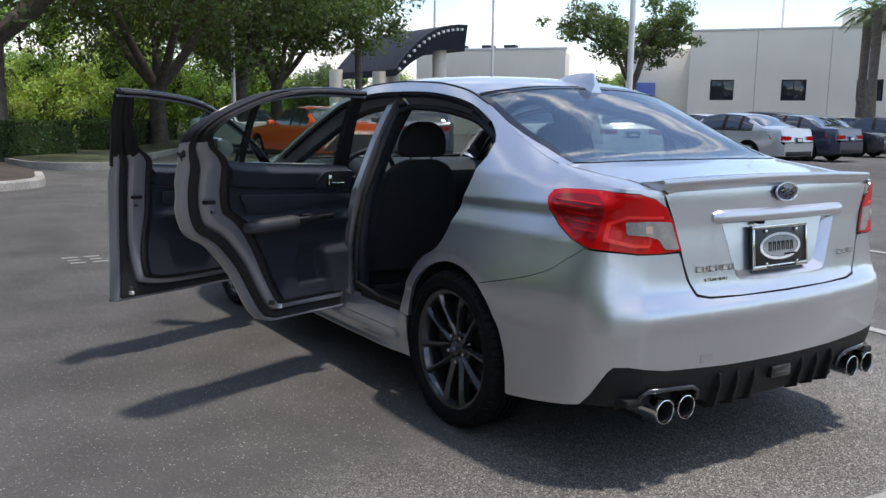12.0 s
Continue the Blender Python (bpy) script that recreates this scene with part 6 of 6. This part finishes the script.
def letter_bars(nm, y0, z0, count, w, h, gap, lab, skew=0.0):
    """Bars in place of chrome lettering on the lid."""
    for i in range(count):
        bm = bmesh.new()
        y = y0 - i * (w + gap)
        p, n = body(B(-y), z0)
        rot = Matrix.Translation(p + n * 0.003) @ n.to_track_quat("X", "Z").to_matrix().to_4x4()
        t = 0.0042
        for q in ((-w / 2, -w / 2 + t, -h / 2, h / 2), (w / 2 - t, w / 2, -h / 2, h / 2)) + ((-w / 2, w / 2, -h / 2, -h / 2 + t),) if i % 2 else ((-w / 2, w / 2, h / 2 - t, h / 2), (-w / 2, w / 2, -h / 2, -h / 2 + t), (-w / 2, -w / 2 + t, -h / 2, h / 2)):
            box(bm, -0.002, 0.002, *q, 0, rot)
        part("lettering_bar", bm, M_CHROME, lid, lab)


letter_bars("maker", 0.440, 0.762, 6, 0.022, 0.021, 0.009, "chrome lettering bars")
letter_bars("drive", 0.405, 0.724, 5, 0.014, 0.010, 0.008, "small chrome lettering bars")
letter_bars("model", -0.372, 0.768, 3, 0.032, 0.021, 0.008, "chrome lettering bars")

# small sticker on the bumper, and a white scuff on its corner
bm = bmesh.new()
p, n = body(B(-0.41), 0.452)
box(bm, -0.0006, 0.0006, -0.026, 0.026, -0.017, 0.017, 0, Matrix.Translation(p + n * 0.0012) @ n.to_track_quat("X", "Z").to_matrix().to_4x4())
part("tow_eye_cover", bm, M_SPOIL, bumper, "square tow-eye cover")
bm = bmesh.new()
rs = random.Random(8)
for (xa, za), (xb, zb), w in (((-0.650, 0.722), (-0.656, 0.652), 0.0022), ((-0.650, 0.722), (-0.636, 0.702), 0.002), ((-0.636, 0.702), (-0.645, 0.684), 0.002), ((-0.645, 0.684), (-0.634, 0.650), 0.003), ((-0.656, 0.652), (-0.660, 0.641), 0.0045)):
    L, Rr = [], []
    for i in range(6):
        t = i / 5
        x, z = -0.640 + 0.72 * (xa + (xb - xa) * t + 0.645) + rs.uniform(-0.001, 0.001), za + (zb - za) * t
        q, n = body(S(x - w * rs.uniform(0.5, 1.2)), z)
        L.append(bm.verts.new(q + n * 0.0016))
        q, n = body(S(x + w * rs.uniform(0.5, 1.2)), z)
        Rr.append(bm.verts.new(q + n * 0.0016))
    for i in range(5):
        bm.faces.new((L[i], L[i + 1], Rr[i + 1], Rr[i]))
part("paint_scuff", bm, M_WHITE, bumper, "white paint scuff")

# fuel flap
skin("fuel_gap", ellipse(-0.238, 0.851, 0.0975, 0.0765, 40), body, M_VOID, car, "", 0.012, 0.0, lift=0.0009)
skin("fuel_flap", ellipse(-0.238, 0.851, 0.0945, 0.0735, 40), body, M_SILVER, car, "round silver fuel flap", 0.012, 0.0006, lift=0.0024)

# shark-fin aerial
bm = bmesh.new()
rows = []
for i in range(13):
    t = i / 12
    x = 0.400 - 0.265 * t
    zb = top_raw(x, 0).z - 0.003
    h = 0.086 * (t ** 0.85) * (1 - 0.05 * t) + 0.004
    wd = 0.044 * (1 - 0.30 * t) * (0.35 + 0.65 * min(1, t * 3))
    xt = x + (0.02 if i == 12 else 0)
    rows.append([bm.verts.new(q) for q in ((x, -wd, zb), (x, -wd * 0.46, zb + h * 0.40), (xt, -wd * 0.13, zb + h * 0.93), (xt, 0, zb + h), (xt, wd * 0.13, zb + h * 0.93), (x, wd * 0.46, zb + h * 0.40), (x, wd, zb))])
for a, b in zip(rows, rows[1:]):
    for j in range(6):
        bm.faces.new((a[j], a[j + 1], b[j + 1], b[j]))
bm.faces.new(rows[-1])
bm.faces.new(rows[0][::-1])
bmesh.ops.recalc_face_normals(bm, faces=bm.faces[:])
part("shark_fin_aerial", bm, M_SILVER, roof, "silver shark-fin aerial", 40)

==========

STATED GOAL ▸ Pull out all lines containing "part".

SOLUTION TO THE PROBLEM ▸
Continue the Blender Python (bpy) script that recreates this scene with part 6 of 6. This part finishes the script.
        part("lettering_bar", bm, M_CHROME, lid, lab)
part("tow_eye_cover", bm, M_SPOIL, bumper, "square tow-eye cover")
part("paint_scuff", bm, M_WHITE, bumper, "white paint scuff")
part("shark_fin_aerial", bm, M_SILVER, roof, "silver shark-fin aerial", 40)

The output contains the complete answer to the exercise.